The Island of the Living Dead Dolls, Xochimilco
Come and follow me to the Canal of Xochimilco, with its unsettling mystical charm. Over hundreds of years the area has been desecrated to this one single canal, the sole tributary of the Xochimilco Lake... Here, an old legend tells a story that mirrors the survival and strength of the ancient Aztecs. It is the tale of La Isla de las Munecas, or : The Island of Dolls...
Once upon a time, on a small island in Teshuilo Lake, between Xochimilco and Mexico City, three young girls were playing. As one of them drowned, the area soon became known as a haunted spot and few trespassed the land.

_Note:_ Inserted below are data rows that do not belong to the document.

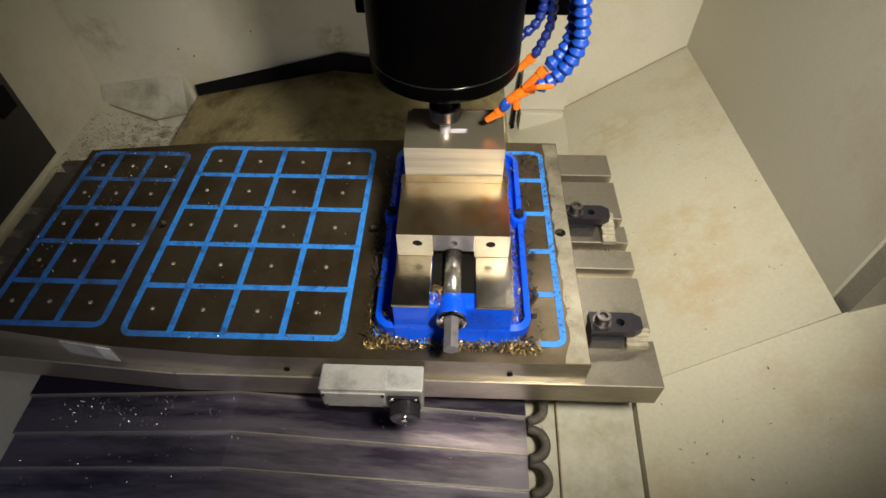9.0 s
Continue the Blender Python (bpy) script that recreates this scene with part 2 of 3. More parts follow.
def cut(ob, cutters):
    """Takes the cutters (bmeshes in world places) out of a mesh."""
    for bm in cutters:
        bmesh.ops.translate(bm, verts=bm.verts, vec=-origin(ob.parent) if ob.parent else Vector())
        data = bpy.data.meshes.new("cutter")
        bm.to_mesh(data)
        bm.free()
        tool = new("cutter", data)
        tool.parent = ob.parent
        mod = ob.modifiers.new("cut", "BOOLEAN")
        mod.object, mod.operation, mod.solver = tool, "DIFFERENCE", "EXACT"
        bpy.context.view_layer.update()
        done = bpy.data.meshes.new_from_object(ob.evaluated_get(bpy.context.evaluated_depsgraph_get()))
        ob.modifiers.clear()
        ob.data = done
        bpy.data.objects.remove(tool)
    return ob


def setting(name, bm, mat, label, bevel=0.0):
    return tagged(part(name, bm, mat, None, "", bevel=bevel), label, name.split("_")[0], kind="structure")


# ---- enclosure ----
BACK, RIGHT, LEFT = 0.82, 0.751, -0.775
setting("wall_back", boxed(-1.0, 1.0, BACK, BACK + 0.03, -0.6, 1.4), CREAM, "cream painted sheet metal back wall with faint stains")
setting("wall_right", boxed(RIGHT, RIGHT + 0.03, 0.050, BACK, -0.6, 1.4), CREAM, "cream painted sheet metal side wall")
setting("wall_left", boxed(LEFT - 0.03, LEFT, 0.0, BACK, -0.6, 1.4), CREAM, "cream painted sheet metal side wall")
# Unseen closing walls and roof, kept dark to hold bounced light down.
setting("wall_front", boxed(-1.0, 1.0, -0.95, -0.92, -0.6, 1.4), DOOR, "unseen dark front wall, added to cut bounced light")
setting("wall_front_left", boxed(-1.0, -0.97, -0.95, 0.02, -0.6, 1.4), DOOR, "unseen dark side wall, added to cut bounced light")
setting("wall_front_right", boxed(0.97, 1.0, -0.95, 0.02, -0.6, 1.4), DOOR, "unseen dark side wall, added to cut bounced light")
setting("ceiling", boxed(-1.0, 1.0, -0.95, BACK + 0.03, 1.4, 1.43), DOOR, "unseen dark roof, added to cut bounced light")
setting("floor", boxed(-1.0, 1.0, -0.95, BACK + 0.03, -0.62, -0.60), TRAY, "dirty cream sump floor of the enclosure")

back = bpy.data.objects["wall_back"]
for x, z in ((-0.5165, -0.060), (-0.4830, -0.0790), (-0.3180, -0.0110), (0.0990, 0.0225), (0.0935, -0.0260), (0.5130, -0.0280)):
    part("wall_screw", cyled((x, BACK + 0.001, z), (x, BACK - 0.003, z), 0.0022, seg=10), SEAM, back, "small stained screw head")

# sloping chip trays beside the table
A, B, C = Vector((0.4828, 0.82, -0.2163)), Vector((0.751, 0.82, -0.0354)), Vector((0.751, 0.0173, 0.0014))


def on_tray(x, y):
    n = (B - A).cross(C - A)
    return A.z - (n.x * (x - A.x) + n.y * (y - A.y)) / n.z


D = Vector((0.5387, -0.0137, on_tray(0.5387, -0.0137)))
setting("tray_right", slabbed([(0.4828, 0.82, on_tray(0.4828, 0.82)), (0.751, 0.82, on_tray(0.751, 0.82)), tuple(C), tuple(D), (0.44, -0.030, on_tray(0.44, -0.030))]), TRAY, "sloping cream chip tray with brown stains")
def on_front(x, y):
    return D.z + 0.6407 * (x - D.x) + 0.1864 * (y - D.y)


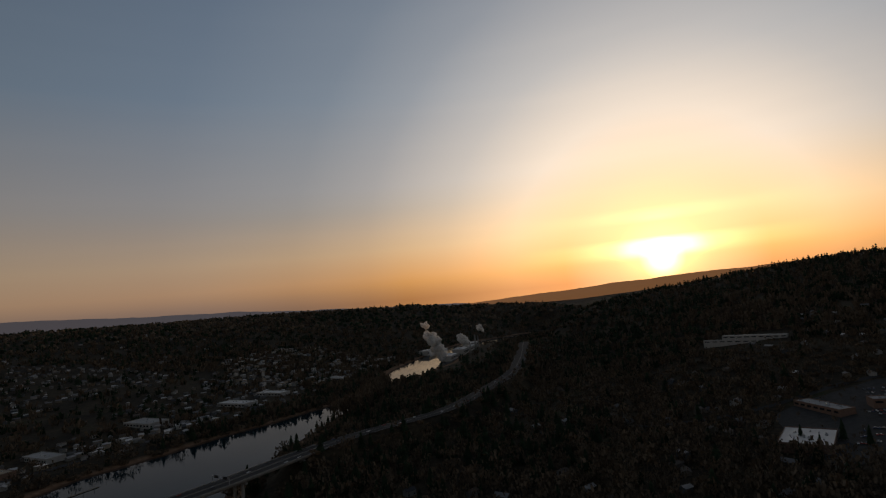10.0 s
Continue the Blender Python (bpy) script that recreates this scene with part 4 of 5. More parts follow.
def flat_building(x, y, w, d, h, turn, roof, wall, units, label, category="shop", windows=6, name="flat_roofed_building"):
    """A low commercial building: walls, parapet, roof sheet, rooftop units, and a row of front windows."""
    lows = [gz(x + a * w / 2, y + c * d / 2) for a in (-0.6, 0.6) for c in (-0.6, 0.6)]
    z0 = max(lows)
    b = empty(name, x, y, z0, turn)
    drop = min(lows) - z0 - 1.0
    part("wall", boxed(-w / 2, -d / 2, drop, w / 2, d / 2, h, bevel=0.06), wall, b)
    part("roof", boxed(-w / 2 + 0.45, -d / 2 + 0.45, h, w / 2 - 0.45, d / 2 - 0.45, h + 0.06), roof, b)
    for x0, y0, x1, y1 in ((-w / 2 - 0.06, -d / 2 - 0.06, w / 2 + 0.06, -d / 2 + 0.44), (-w / 2 - 0.06, d / 2 - 0.44, w / 2 + 0.06, d / 2 + 0.06),
                           (-w / 2 - 0.06, -d / 2 + 0.44, -w / 2 + 0.44, d / 2 - 0.44), (w / 2 - 0.44, -d / 2 + 0.44, w / 2 + 0.06, d / 2 - 0.44)):
        part("parapet", boxed(x0, y0, h - 0.3, x1, y1, h + 0.9), wall, b)
    rng = random.Random(int(x * 7 + y * 3))
    for _ in range(units):
        ux, uy, s = rng.uniform(-0.4, 0.4) * w, rng.uniform(-0.36, 0.36) * d, rng.uniform(1.0, 2.0)
        unit = part("rooftop_unit", boxed(ux - s, uy - s * 0.7, h + 0.06, ux + s, uy + s * 0.7, h + 0.06 + s * 0.8, bevel=0.08), STEEL_GREY, b)
        part("fan_cowl", tube(bmesh.new(), (ux, uy, h + s * 0.8), (ux, uy, h + s * 0.8 + 0.4), s * 0.4, s * 0.4, 10), DARK_STEEL, unit)
    for k in range(windows):
        wx = -w / 2 + w * (k + 0.5) / windows
        for fy in (-d / 2, d / 2):
            part("window", boxed(wx - w / windows * 0.32, fy - 0.08, h * 0.22, wx + w / windows * 0.32, fy + 0.08, h * 0.68), GLASS, b)
    return tagged(b, label, category)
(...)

Sometime in the 1950s, a loner named Julian Santana Barrera chose this tiny island to live on. Being visited by the ghost of the girl who drowned there long ago - and by some other bad spirits too - he started collecting dolls he found in the trash.

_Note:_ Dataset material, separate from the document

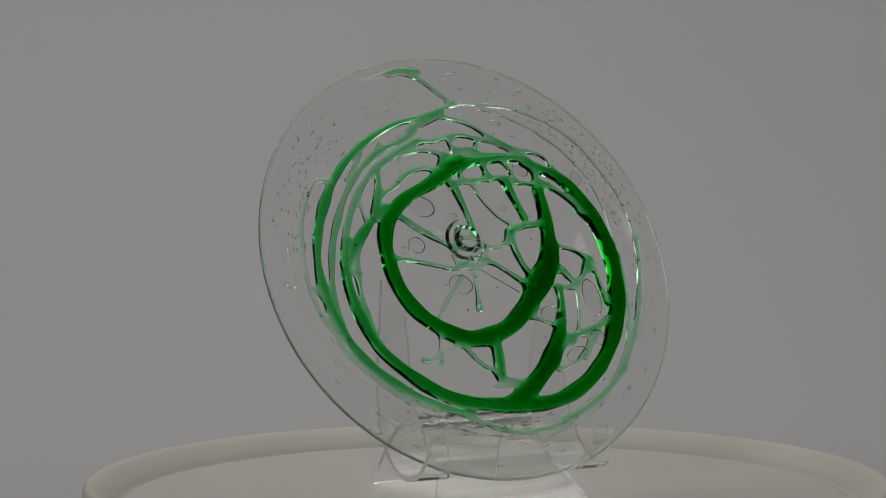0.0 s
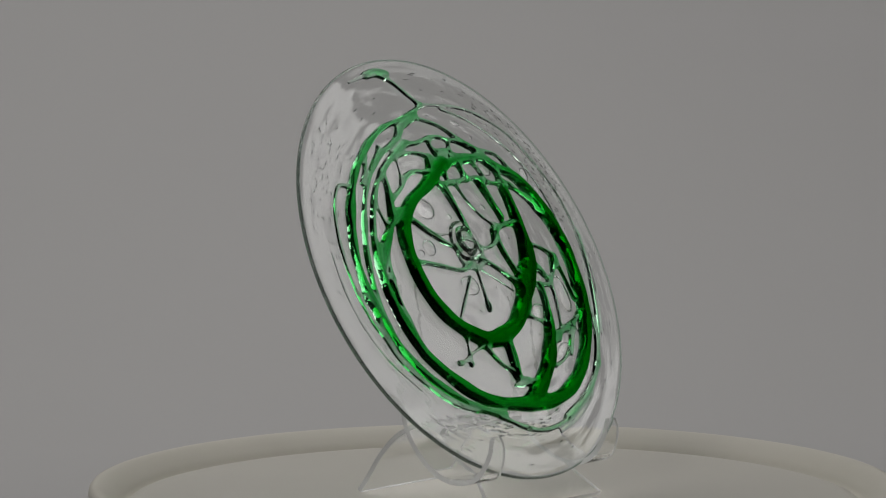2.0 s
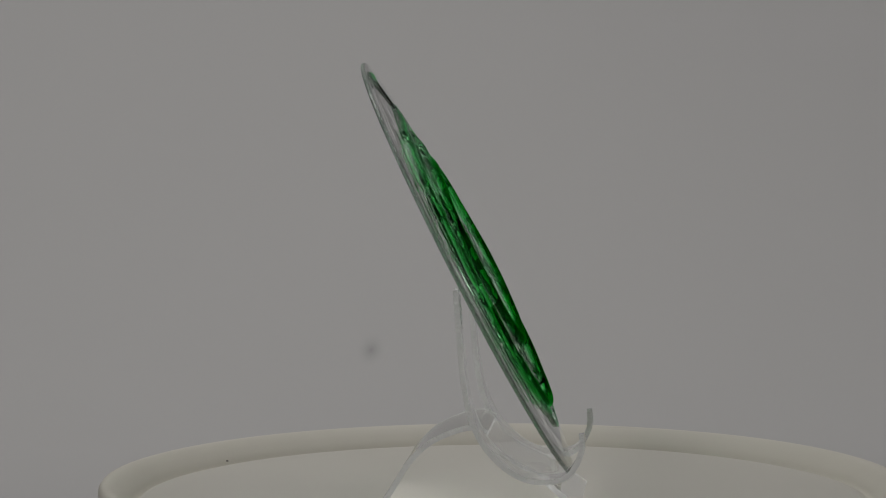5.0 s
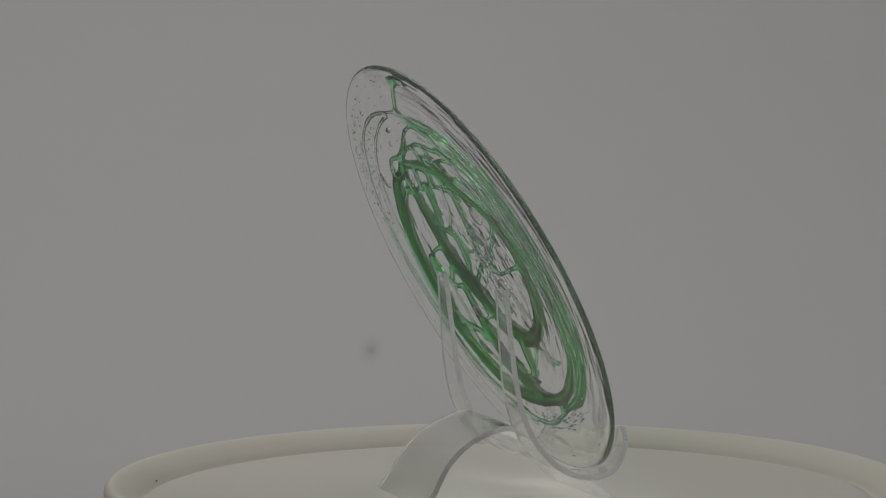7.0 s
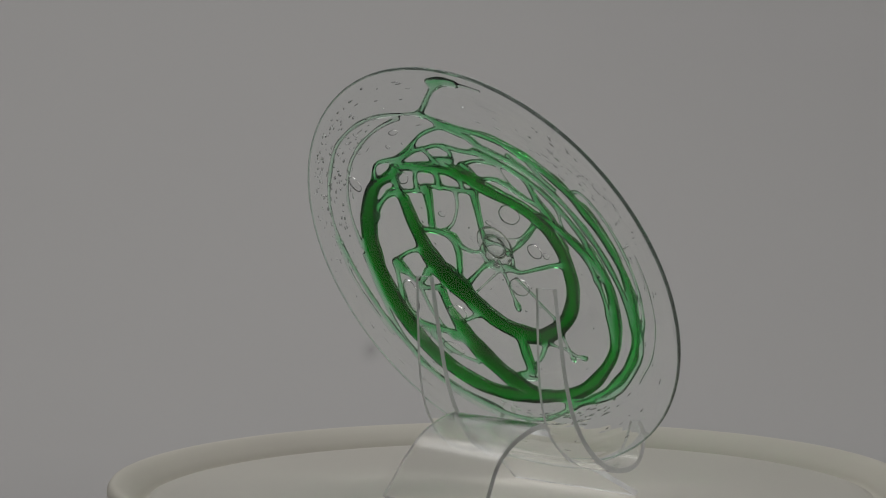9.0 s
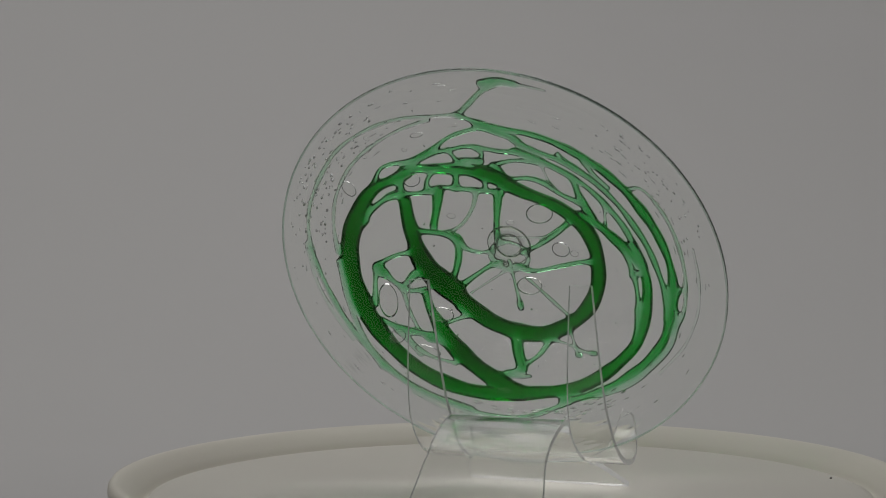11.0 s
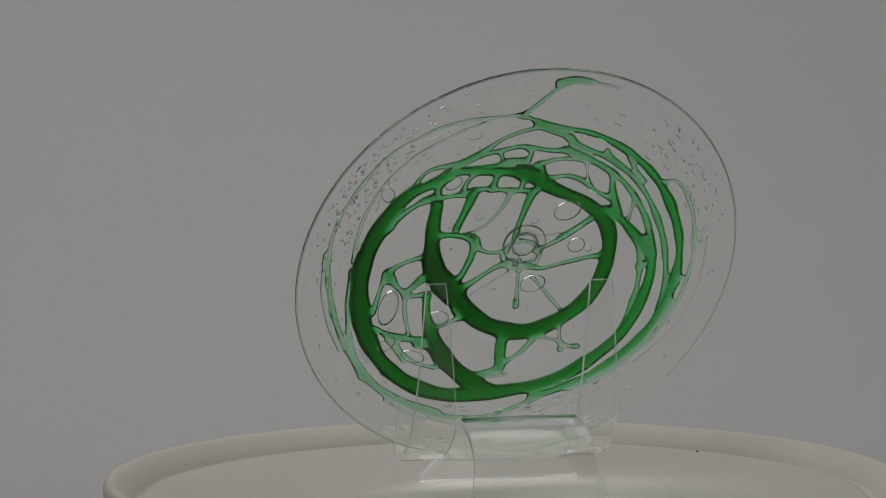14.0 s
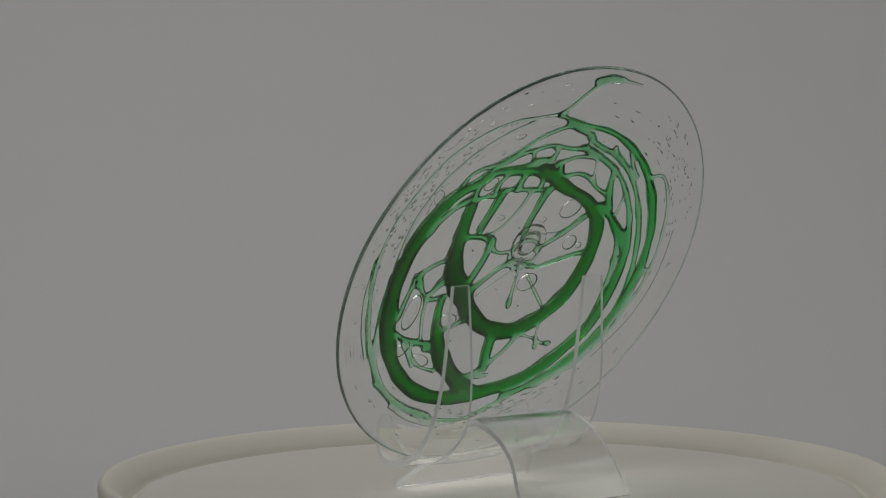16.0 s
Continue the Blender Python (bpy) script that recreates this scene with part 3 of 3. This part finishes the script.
def roundel():
    top = new("glass_roundel")
    face_and_net(top)
    # the punty mark in the middle
    pu, pv = -3.2, 9.9
    ring = [(6.2, 0.1), (6.7, 0.5), (7.6, 0.85), (8.6, 1.0), (9.6, 0.8), (10.4, 0.45), (10.9, 0.05)]
    v, f = lathe(ring, 40, closed=True)
    b = dome(0.0104) + FACE + 0.0002
    mesh_object("punty_ring", [((pu + x) / 1000, (pv + y) / 1000, b + z / 1000) for x, y, z in v], f, PUNTY, top, label="clear raised ring of the punty mark")
    v, f = lathe([(0, 1.0), (2.5, 1.2), (4.4, 1.3), (5.4, 0.95), (5.9, 0.45), (6.0, 0.1), (0, 0.1)], 36, closed=False)
    mesh_object("punty_mark", [((pu + x) / 1000, (pv + y) / 1000, b + z / 1000) for x, y, z in v], f, PUNTY, top, label="rough clear punty mark")
    seeds(top)
    for u, vv, ru, rv, turn in BUBBLES:
        bubble(u, vv, ru, rv, turn, min(0.2, 0.09 * min(ru, rv)), top)
    return tagged(top, "clear spun glass disc with green trails, leaning on a stand", "glass roundel")


BUBBLES = [(39.0, 47.0, 4.6, 3.4, -30), (61.7, -21.8, 10, 5, -85), (-10.7, -12.3, 6.5, 5, -10), (-29.3, 9.3, 4.4, 4.2, 0),
           (45.5, -50.3, 6.5, 3.2, 20), (60.0, -42.3, 5, 3.6, -40), (22.9, 26.7, 2.2, 1.6, 0), (-5.9, 23.5, 2.2, 1.5, 0), (35.9, -29.9, 6.2, 4.5, 0),
           (-21.4, 29.2, 7, 5.4, -20), (-35.8, 7.3, 2, 1.8, 0), (71.0, 42.5, 3.2, 4.6, -25), (57.4, 70.9, 1.6, 1.1, 30), (60.2, 60.8, 1.4, 1.1, 30),
           (32.3, 73.1, 3.4, 1.4, -15), (9.4, -71.7, 3.5, 1.6, 0), (39.8, 64.6, 1.3, 1.2, 0)]

# ---- putting it together ----
table = turntable()
stand = plate_stand()
disc = roundel()
# The disc leans back on the uprights.
DISC = Matrix(((-0.99848, 0.02525, -0.04900, 0.00805), (-0.05513, -0.45733, 0.88759, -0.01254), (0.0, 0.88894, 0.45802, 0.11061), (0, 0, 0, 1)))


def motions():
    turn = lambda t: math.degrees(0.2107 * (t - 12.5) - 0.000889 * (t - 12.5) ** 2 - 0.0000711 * (t - 12.5) ** 3)
    times = [float(k) for k in range(17)]
    walk(table, [(t, pose(0, 0, 0, 0, 0, turn(t)) @ pose(*TT_CENTRE, 0)) for t in times])
    walk(stand, [(t, pose(0, 0, 0, 0, 0, turn(t))) for t in times])
    walk(disc, [(t, pose(0, 0, 0, 0, 0, turn(t)) @ DISC) for t in times])


motions()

With these dolls, Julian wanted to make the girl who drowned happy again, and also these dolls could keep the bad spirits away. He brought allo the old discarded dolls he could find to the island as an offering, and tied them to the trees, in addition to a special altar he constructed for the spirit child.
The Island of Dolls, the Most Creepy Place in the World
For many years, this little island was forgotten. But then, in the 1990s, a program started to clean up the canals, and the Mexican style gondolas - called trajineras - again passed by the island.
Since Julian Santana had a wonderful garden, the locals brought old dolls in trade for fresh vegetables. And so, on Doll Island grew an amazing collection of thousands of dolls in various stages of disintegration.
A trip with Los Tigres del Norte to a surreal place deep into the water channels of Xochimilco, Mexico
Coincidentally or not, Julian drowned at his island on April 17th, 2001. Obviously, he hadn't been strong enough to chase the bad spirits away, that once had drowned this little girl too.
Thanks to the visitor's donations, the family of Julian Santana can keep the place. But there is no electricity, no running water, no any other kind of utilities.
Cellular phones do get a signal though, as Xochimilco is inside the limits of Mexico City's Federal District.
If you come and visit me, you best take a trajinera from the Cuemanco Pier and ask to be taken to the Island of the Dead Dolls.
It's a two hour trip. You will enjoy the beautiful views of the Xochimilco scenery.
Call me creepy and morbid, but I will make you look at Death & Demise in a different way.
Call me weird and bizarre, but once these silently aging dolls made a little spirit girl very happy, you know.
And even today I relish every new addition to my resting place.